Aimee: It does make sense. I think it's always been your approach as well, Henry. So, after having lots of folks take the quiz and working with these resilience types and their obstacles for so many years, uh, we did build the quiz in such a way that I think is even more valid and reliable to use those survey construction terms, but also a quiz that is more insightful and hopefully more relevant for everybody.
So, and I think we've been able to really capture those patterns and resilience types that can be, as I said, a moment ago, just really informative and empowering. So that you can identify what might be the next best steps to take when it comes to rebuilding your resilience, uh, and sustaining it. And I think it's also helpful to note that sometimes your resilience type might change because we are a multitude of resilient qualities. I think most of us might kind of move between two of them and that movement can be really helpful to see as well.
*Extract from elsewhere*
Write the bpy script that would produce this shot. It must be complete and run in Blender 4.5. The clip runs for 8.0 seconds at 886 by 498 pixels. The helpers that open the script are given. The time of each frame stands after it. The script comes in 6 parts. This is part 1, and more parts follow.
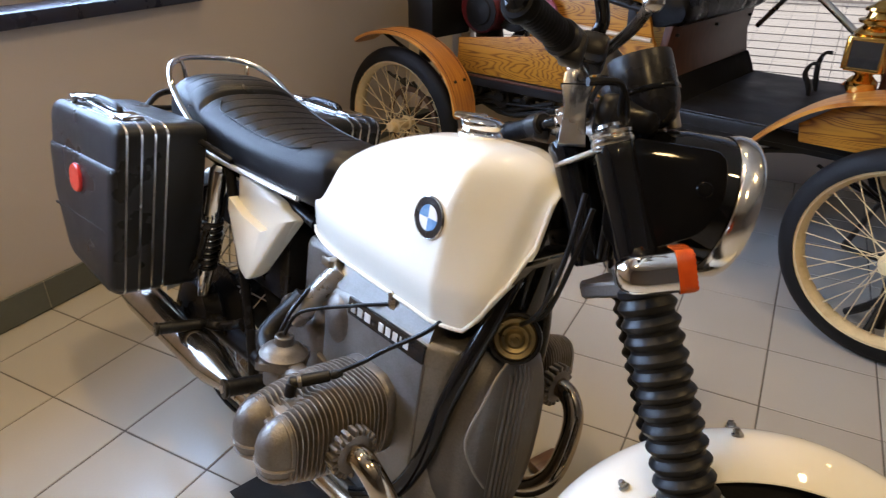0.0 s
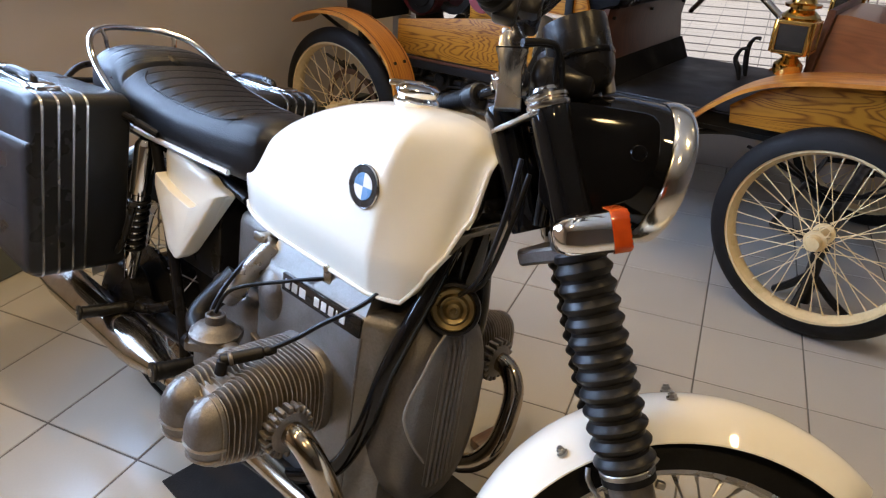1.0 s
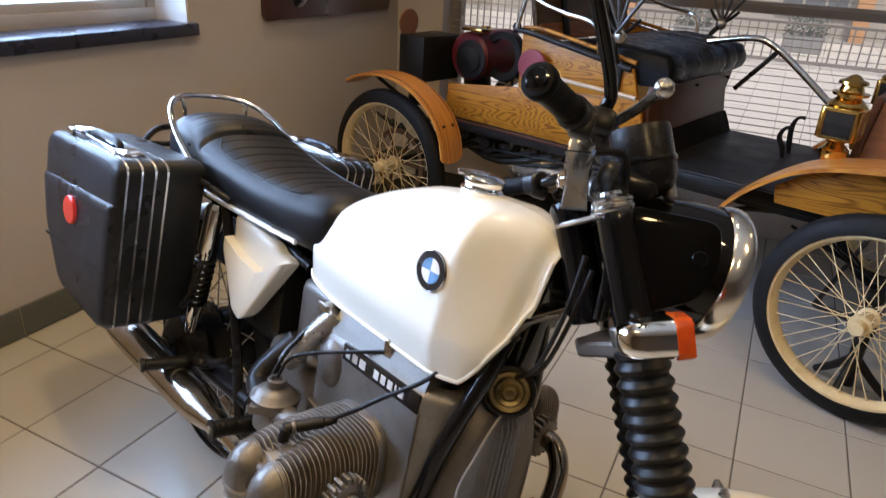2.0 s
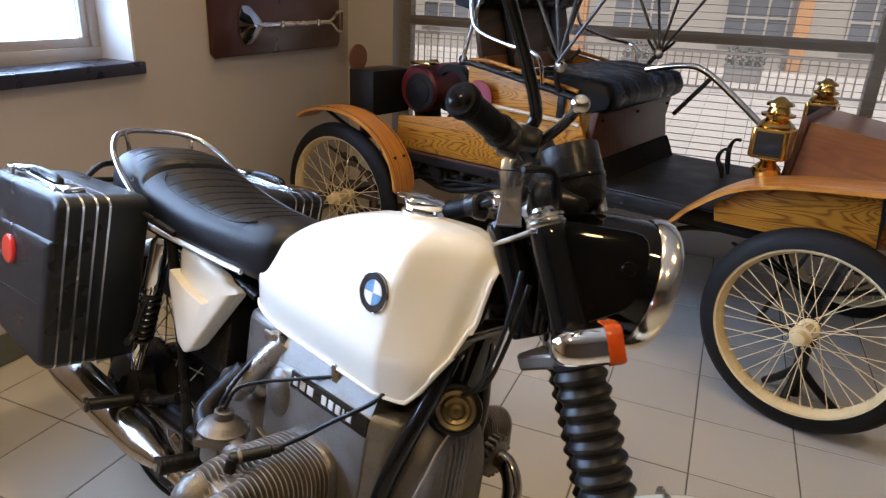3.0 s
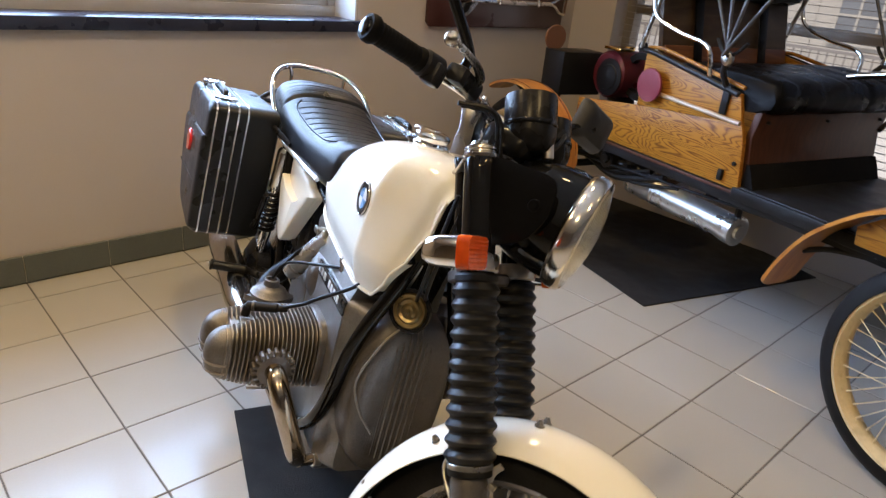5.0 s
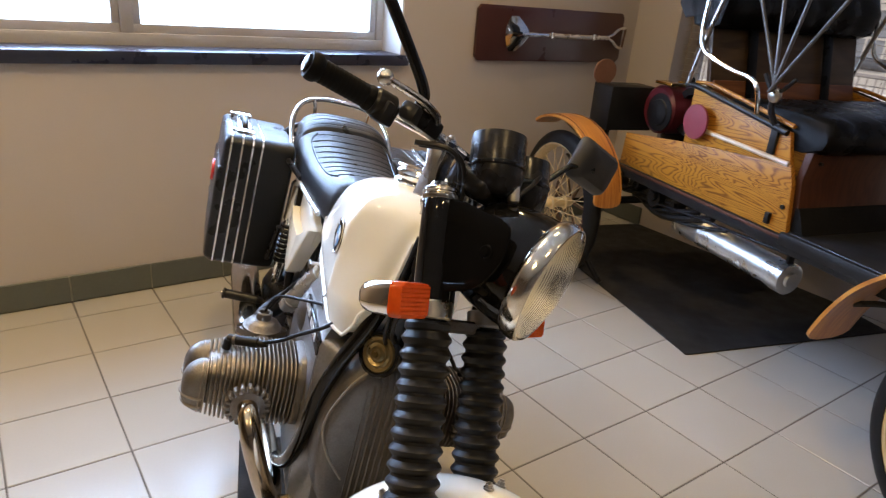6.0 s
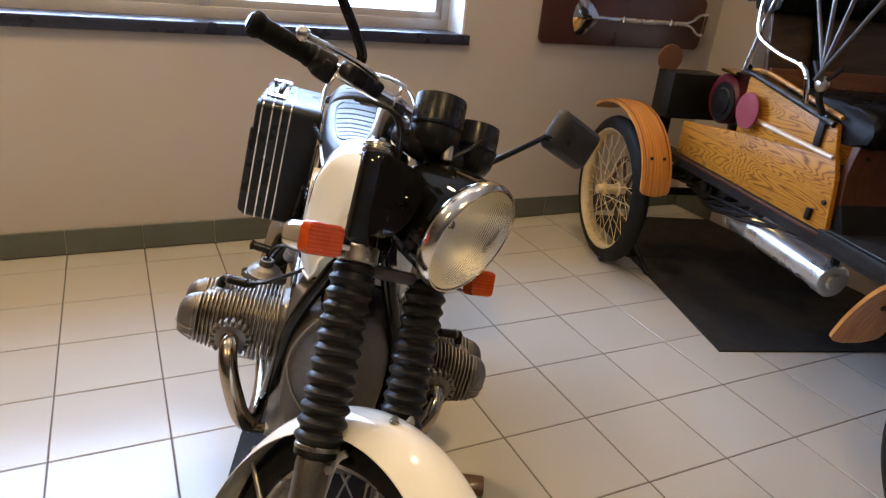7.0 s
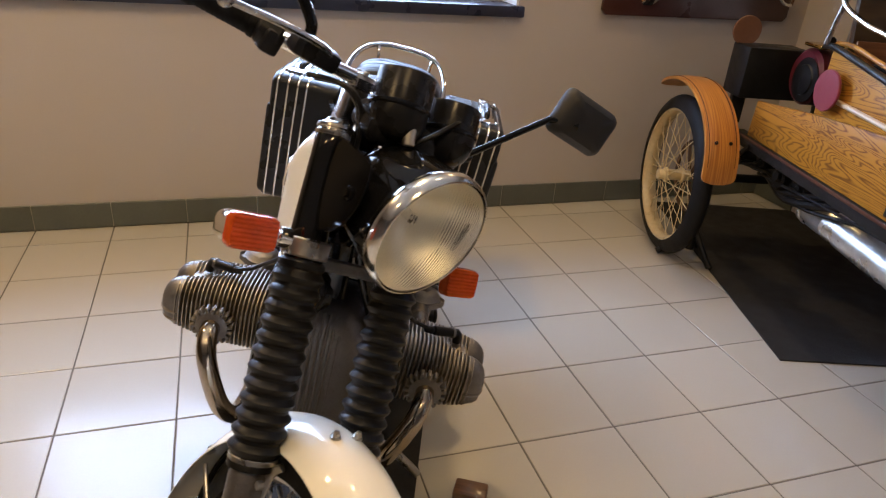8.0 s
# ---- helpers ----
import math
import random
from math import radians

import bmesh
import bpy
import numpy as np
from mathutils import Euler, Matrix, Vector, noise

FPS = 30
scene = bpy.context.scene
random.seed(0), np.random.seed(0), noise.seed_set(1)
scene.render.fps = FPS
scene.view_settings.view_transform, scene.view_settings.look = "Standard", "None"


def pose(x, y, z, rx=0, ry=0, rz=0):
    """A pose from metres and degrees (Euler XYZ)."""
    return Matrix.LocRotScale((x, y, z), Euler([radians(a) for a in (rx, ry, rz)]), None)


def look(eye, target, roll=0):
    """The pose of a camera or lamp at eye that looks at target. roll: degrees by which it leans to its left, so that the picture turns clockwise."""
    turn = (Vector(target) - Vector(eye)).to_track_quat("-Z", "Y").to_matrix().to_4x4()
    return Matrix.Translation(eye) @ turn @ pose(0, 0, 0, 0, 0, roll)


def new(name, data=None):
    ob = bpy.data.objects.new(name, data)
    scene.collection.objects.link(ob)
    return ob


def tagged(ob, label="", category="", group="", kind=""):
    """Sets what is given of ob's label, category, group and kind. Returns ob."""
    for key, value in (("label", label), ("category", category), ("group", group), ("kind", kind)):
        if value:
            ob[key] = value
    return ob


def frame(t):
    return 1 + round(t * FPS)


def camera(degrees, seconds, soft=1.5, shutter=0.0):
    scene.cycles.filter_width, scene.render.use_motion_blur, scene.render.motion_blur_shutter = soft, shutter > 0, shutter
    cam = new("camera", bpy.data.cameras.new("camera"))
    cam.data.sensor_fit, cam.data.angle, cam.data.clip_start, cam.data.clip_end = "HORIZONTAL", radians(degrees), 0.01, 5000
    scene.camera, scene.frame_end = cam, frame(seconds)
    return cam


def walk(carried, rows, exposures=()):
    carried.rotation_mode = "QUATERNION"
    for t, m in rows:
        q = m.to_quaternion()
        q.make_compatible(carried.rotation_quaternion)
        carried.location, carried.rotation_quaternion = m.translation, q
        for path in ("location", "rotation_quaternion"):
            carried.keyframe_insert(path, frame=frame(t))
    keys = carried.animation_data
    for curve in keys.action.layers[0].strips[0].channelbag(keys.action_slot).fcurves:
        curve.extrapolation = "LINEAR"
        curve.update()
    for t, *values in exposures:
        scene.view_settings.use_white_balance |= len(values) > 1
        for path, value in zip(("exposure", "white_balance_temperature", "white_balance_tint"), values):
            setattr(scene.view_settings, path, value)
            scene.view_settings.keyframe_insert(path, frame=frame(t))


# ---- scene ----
cam = camera(67.1, 8.0, soft=1.2, shutter=0.35)
PATH = [
    (0, (-0.217, -1.122, 1.278), (1.353, -0.289, 0.361), -0.2),
    (0.5, (-0.217, -1.12, 1.248), (1.405, -0.399, 0.326), 0.7),
    (1, (-0.208, -1.132, 1.238), (1.423, -0.453, 0.301), 1.7),
    (1.5, (-0.22, -1.105, 1.264), (1.411, -0.39, 0.354), 5.2),
    (2, (-0.25, -1.085, 1.316), (1.397, -0.305, 0.494), 3.3),
    (2.2, (-0.241, -1.075, 1.321), (1.434, -0.305, 0.545), 2.7),
    (3.3, (-0.265, -1.188, 1.302), (1.464, -0.487, 0.584), 2.4),
    (3.5, (-0.268, -1.25, 1.311), (1.442, -0.504, 0.592), 2.6),
    (4, (-0.275, -1.501, 1.285), (1.312, -0.529, 0.554), 5.6),
    (4.5, (-0.237, -1.624, 1.272), (1.149, -0.439, 0.451), 5.3),
    (4.7, (-0.206, -1.643, 1.281), (1.131, -0.4, 0.464), 5.1),
    (5.8, (0.025, -1.703, 1.294), (1.2, -0.256, 0.568), 6.6),
    (6, (0.047, -1.737, 1.306), (1.166, -0.248, 0.577), 5.0),
    (6.5, (0.148, -1.856, 1.324), (1.081, -0.249, 0.585), 4.8),
    (7, (0.251, -1.963, 1.304), (1.093, -0.329, 0.517), 5.7),
    (7.6, (0.375, -1.927, 1.281), (1.056, -0.247, 0.436), 5.7),
    (8, (0.487, -1.908, 1.294), (1.087, -0.21, 0.424), 4.6),
]
EXPOSURES = [(0, -0.12, 5850, 21), (2, -0.14, 5850, 21), (3.5, -0.12, 5850, 21), (4.0, 0.09, 5800, 20), (4.5, 0.04, 5750, 20), (6.5, 0.13, 5850, 22), (8, 0.02, 5900, 25)]
walk(cam, [(t, look(eye, target, roll)) for t, eye, target, roll in PATH], EXPOSURES)

# ---------------------------------------------------------------- daylight and lamps
world = bpy.data.worlds.new("World")
scene.world = world
world.use_nodes = True
wn = world.node_tree.nodes
sky = wn.new("ShaderNodeTexSky")
sky.sky_type, sky.sun_disc, sky.sun_elevation, sky.sun_rotation = "NISHITA", False, radians(50), radians(-100)
sky.air_density, sky.dust_density = 1.0, 2.5
world.node_tree.links.new(sky.outputs["Color"], wn["Background"].inputs["Color"])
wn["Background"].inputs["Strength"].default_value = 0.09


def area(name, m, sx, sy, watts, colour):
    d = bpy.data.lights.new(name, "AREA")
    d.shape, d.size, d.size_y, d.energy, d.color = "RECTANGLE", sx, sy, watts, colour
    ob = new(name, d)
    ob.matrix_basis = m
    return ob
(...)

Henry : Yeah, I think that's such a good reminder, Aimee, that there are lots of approaches out there to finding out what type we are. You know, with all these different systems and models and I find many of them to be quite interesting and helpful. But I also find that it's really easy to put ourselves into a category and then we just kind of decide, okay, that's it.
This is me. This is just how I'm made. And, and forget what you just said, Aimee, that we are a multitude of different options, different things inside of us. And, and so, um, I don't think we want to be defined in that way. I think it can actually limit us. So instead, I think we can use this understanding as a springboard.
So with our quiz, the way I'd love for folks to use it is more as a way of gathering your strengths and tools. It's like you're pulling everything together in, in order to embark on a new journey or a new project, let's say. And using them to help you restore your balance, grow your resilience, and build a flourishing life.
That last part I think is really important. So in the end, you know, you may find that you actually have within you many of the strengths from all of these different subtypes. And then you can pick or choose depending on the circumstances, what do I need at this point in time? And then use them only for as long as they're needed and use them to grow.
Aimee: Hmm.
Henry: And I love thinking about growth in the way that the poet Rilke referred to it. I'm just gonna say a couple of lines from Rilke, and I'm gonna change 'em slightly because of the use of the gender pronouns. "Winning does not tempt that man. Winning does not tempt that woman. This is how they grow. By being defeated decisively by greater and greater beings."
Aimee: Well, I think that's where we close. That's the quote right there. So I, I hope that these resilience types and the new resilience quiz support you all. And let's soak in our resilience, let's grow together.